[edit]
On the Sample Complexity of Two-Layer Networks: Lipschitz Vs. Element-Wise Lipschitz Activation
Proceedings of The 35th International Conference on Algorithmic Learning Theory, PMLR 237:505-517, 2024.
Abstract
This study delves into the sample complexity of two-layer neural networks.

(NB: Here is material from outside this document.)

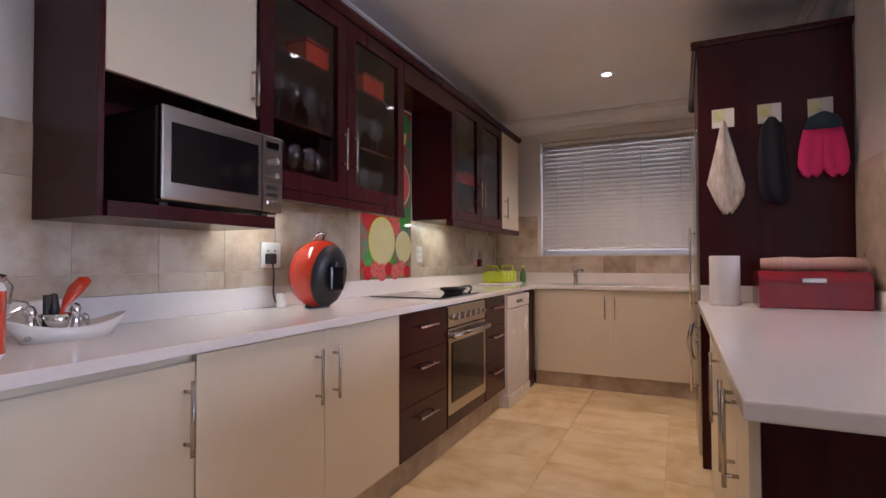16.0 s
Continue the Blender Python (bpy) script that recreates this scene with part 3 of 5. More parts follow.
# ---- vase, flowers and things on the sideboard ----
VX, VY = 3.228, -1.358
vase = thing("vase", "tall glazed mustard yellow ceramic vase on the sideboard", "vase", (VX, VY, CT))
part("body", lathe([(0, 0.0), (0.067, 0.0), (0.074, 0.012), (0.078, 0.036), (0.089, 0.11), (0.101, 0.18), (0.1085, 0.232), (0.107, 0.262), (0.094, 0.293), (0.077, 0.306)], 40), YGLAZE, vase, "", True)
part("neck", lathe([(0.077, 0.305), (0.070, 0.314), (0.071, 0.338), (0.077, 0.352), (0.075, 0.357), (0.067, 0.353), (0.065, 0.33), (0.066, 0.29)], 40), OGLAZE, vase, "", True)
part("foot_ring", lathe([(0.069, 0.0005), (0.081, 0.0005), (0.082, 0.008), (0.0755, 0.012)], 40), OGLAZE, vase, "", True)
for z in (0.165,):
    r = 0.0885 + (z - 0.11) * 0.17
    pts = [(r * 1.004 * math.cos(a), r * 1.004 * math.sin(a), z + 0.002 * math.sin(5 * a)) for a in np.linspace(3.6, 4.9, 14)]
    part("throwing_ring", tube(pts, 0.0008, 5), OGLAZE, vase)

flowers = thing("flower_arrangement", "artificial pale yellow orchids arching out of the vase", "flowers", (VX, VY, CT + 0.335))


def bez(p, n=16):
    P = [Vector(q) for q in p]
    return [(1 - t) ** 3 * P[0] + 3 * (1 - t) ** 2 * t * P[1] + 3 * (1 - t) * t * t * P[2] + t ** 3 * P[3] for t in (k / (n - 1) for k in range(n))]


def bloom(at, size, facing, rnd):
    """An orchid: three sepals, two broad petals and a lip."""
    b = bmesh.new()
    z = Vector(facing).normalized()
    x = z.orthogonal().normalized()
    x.rotate(Matrix.Rotation(rnd.uniform(0, 6.28), 3, z))
    y = z.cross(x)
    for k in range(6):
        a = k * math.pi / 3
        d = x * math.cos(a) + y * math.sin(a)
        s = z.cross(d)
        ln = size * (0.95 if k % 2 else 0.8) if k else size * 0.45
        w = size * (0.52 if k % 2 else 0.3)
        grid = []
        for i, (u, ww, h) in enumerate(((0.08, 0.25, 0.0), (0.4, 0.9, 0.12), (0.7, 1.0, 0.15), (0.95, 0.55, 0.06), (1.05, 0.1, 0.0))):
            c = Vector(at) + d * ln * u + z * size * h
            grid.append([b.verts.new(c - s * w * ww - z * size * 0.08 * ww), b.verts.new(c + z * size * 0.05), b.verts.new(c + s * w * ww - z * size * 0.08 * ww)])
        for r1, r2 in zip(grid, grid[1:]):
            for j in range(2):
                b.faces.new((r1[j], r1[j + 1], r2[j + 1], r2[j]))
    return b


rnd = random.Random(11)
# stem curve, petals, blooms, where they begin and end along the stem, their size, drop under the stem
SPRAYS = [
    ([(0, 0, 0), (-0.05, 0.05, 0.19), (-0.17, 0.13, 0.26), (-0.30, 0.20, 0.14)], PETAL, 8, 0.40, 0.76, 0.037, 0.04),
    ([(0, 0.02, 0), (-0.05, 0.10, 0.14), (-0.15, 0.14, 0.12), (-0.25, 0.17, -0.09)], PETAL, 7, 0.50, 0.86, 0.029, 0.012),
    ([(0.01, 0, 0), (0.0, 0.05, 0.15), (-0.03, 0.1, 0.2), (-0.07, 0.12, 0.15)], PETALW, 6, 0.5, 0.95, 0.032, 0.01),
    ([(0, 0.01, 0), (-0.05, 0.05, 0.11), (-0.16, 0.12, 0.14), (-0.25, 0.16, 0.03)], PETALW, 4, 0.74, 0.97, 0.024, 0.02),
    ([(0.02, -0.02, 0), (0.09, -0.06, 0.25), (0.10, -0.14, 0.47), (0.155, -0.225, 0.04)], PETALW, 19, 0.55, 0.88, 0.033, 0.0),
    ([(0.091, -0.102, 0.275), (0.10, -0.11, 0.33), (0.12, -0.12, 0.40), (0.13, -0.13, 0.45)], PETALW, 2, 0.5, 0.9, 0.03, 0.0),
]
for pts, pm, nfl, start, end, size, drop in SPRAYS:
    cv = bez(pts, 22)
    part("stem", tube(cv, [0.0034 - 0.002 * i / 21 for i in range(22)], 6), STEM, flowers, "", True)
    spread = 0.034 if nfl > 12 else 0.02
    for k in range(nfl):
        t = start + (end - start) * k / max(1, nfl - 1)
        root = cv[int(t * 21)]
        q = root + Vector((rnd.uniform(-1, 1), rnd.uniform(-1, 1), rnd.uniform(-1.2, 0.6))) * spread - Vector((0, 0, drop))
        part("pedicel", tube([root, (root + q) / 2 + Vector((0, 0, 0.006)), q], 0.0012, 4), STEM, flowers)
        part("bloom", bloom(q, size * rnd.uniform(0.82, 1.2), (-0.7 + rnd.uniform(-0.6, 0.6), -0.6 + rnd.uniform(-0.6, 0.6), rnd.uniform(-0.4, 0.4)), rnd), pm, flowers, "", True)
    for k in range(5):
        root = cv[-1 - k]
        q = root + Vector((rnd.uniform(-0.012, 0.012), rnd.choice((-1, 1)) * rnd.uniform(0.006, 0.014), rnd.uniform(-0.016, 0.01)))
        part("pedicel", tube([root, (root + q) / 2 + Vector((0, 0, 0.002)), q], 0.0012, 4), STEM, flowers)
        r = rnd.uniform(0.8, 1.15) * (0.65 + 0.1 * k)
        part("bud", lathe([(0, -0.008 * r), (0.006 * r, -0.004 * r), (0.007 * r, 0.002 * r), (0, 0.009 * r)], 8, q), STEM, flowers, "", True)
for k in range(11):
    a, r = k * 0.7, rnd.uniform(0.75, 1.05)
    c, d = math.cos(a) * r, math.sin(a) * r
    part("stem", tube(bez([(0, 0, -0.02), (0.03 * c, 0.03 * d, 0.05 * r), (0.07 * c, 0.07 * d, rnd.uniform(0.05, 0.09)), (0.085 * c, 0.085 * d, rnd.uniform(0.015, 0.04))], 10), 0.0019, 5), STEM, flowers)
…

For a given reference matrix $W^0 \in \mathbb{R}^{\mathcal{T}\times d}$ (typically representing initial training weights) and an $O(1)$-Lipschitz activation function $\sigma:\mathbb{R}\to\mathbb{R}$, we examine the class $\mathcal{H}_{W^0, B, R, r}^{\sigma} = \left\{\textbf{x}\mapsto ⟨\textbf{v},\sigma((W+W^0)\textbf{x})⟩: \|W\|_{\text{Frobenius}} \le R, \|\textbf{v}\| \le r, \|\textbf{x}\|\le B\right\}$. We demonstrate that when $\sigma$ operates element-wise, the sample complexity of $\mathcal{H}_{W^0, B, R, r}^{\sigma}$ is bounded by $\tilde O \left(\frac{L^2 B^2 r^2 (R^2+\|W\|^2_{\text{Spectral}})}{\epsilon^2}\right)$. This bound is optimal, barring logarithmic factors, and depends logarithmically on the width $\mathcal{T}$. This finding builds upon [Vardi et al., 2022], who established a similar outcome for $W^0 = 0$. Our motivation stems from the real-world observation that trained weights often remain close to their initial counterparts, implying that $\|W\|_{\text{Frobenius}} \ll \|W+W^0\|_{\text{Frobenius}}$. To arrive at our conclusion, we employed and enhanced a recently new norm-based bounds method, the Approximate Description Length (ADL), as proposed by [Daniely and and Granot, 2019]. Finally, our results underline the crucial role of the element-wise nature of $\sigma$ for achieving a logarithmic width-dependent bound. To illustrate, we prove that there exists an $O(1)$-Lipschitz (non-element-wise) activation function $\Psi:\mathbb{R}^{\mathcal{T}}\to\mathbb{R}^{\mathcal{T}}$ where the sample complexity of $\mathcal{H}_{W^0, B, R, r}^{\Psi}$ increases linearly with the width.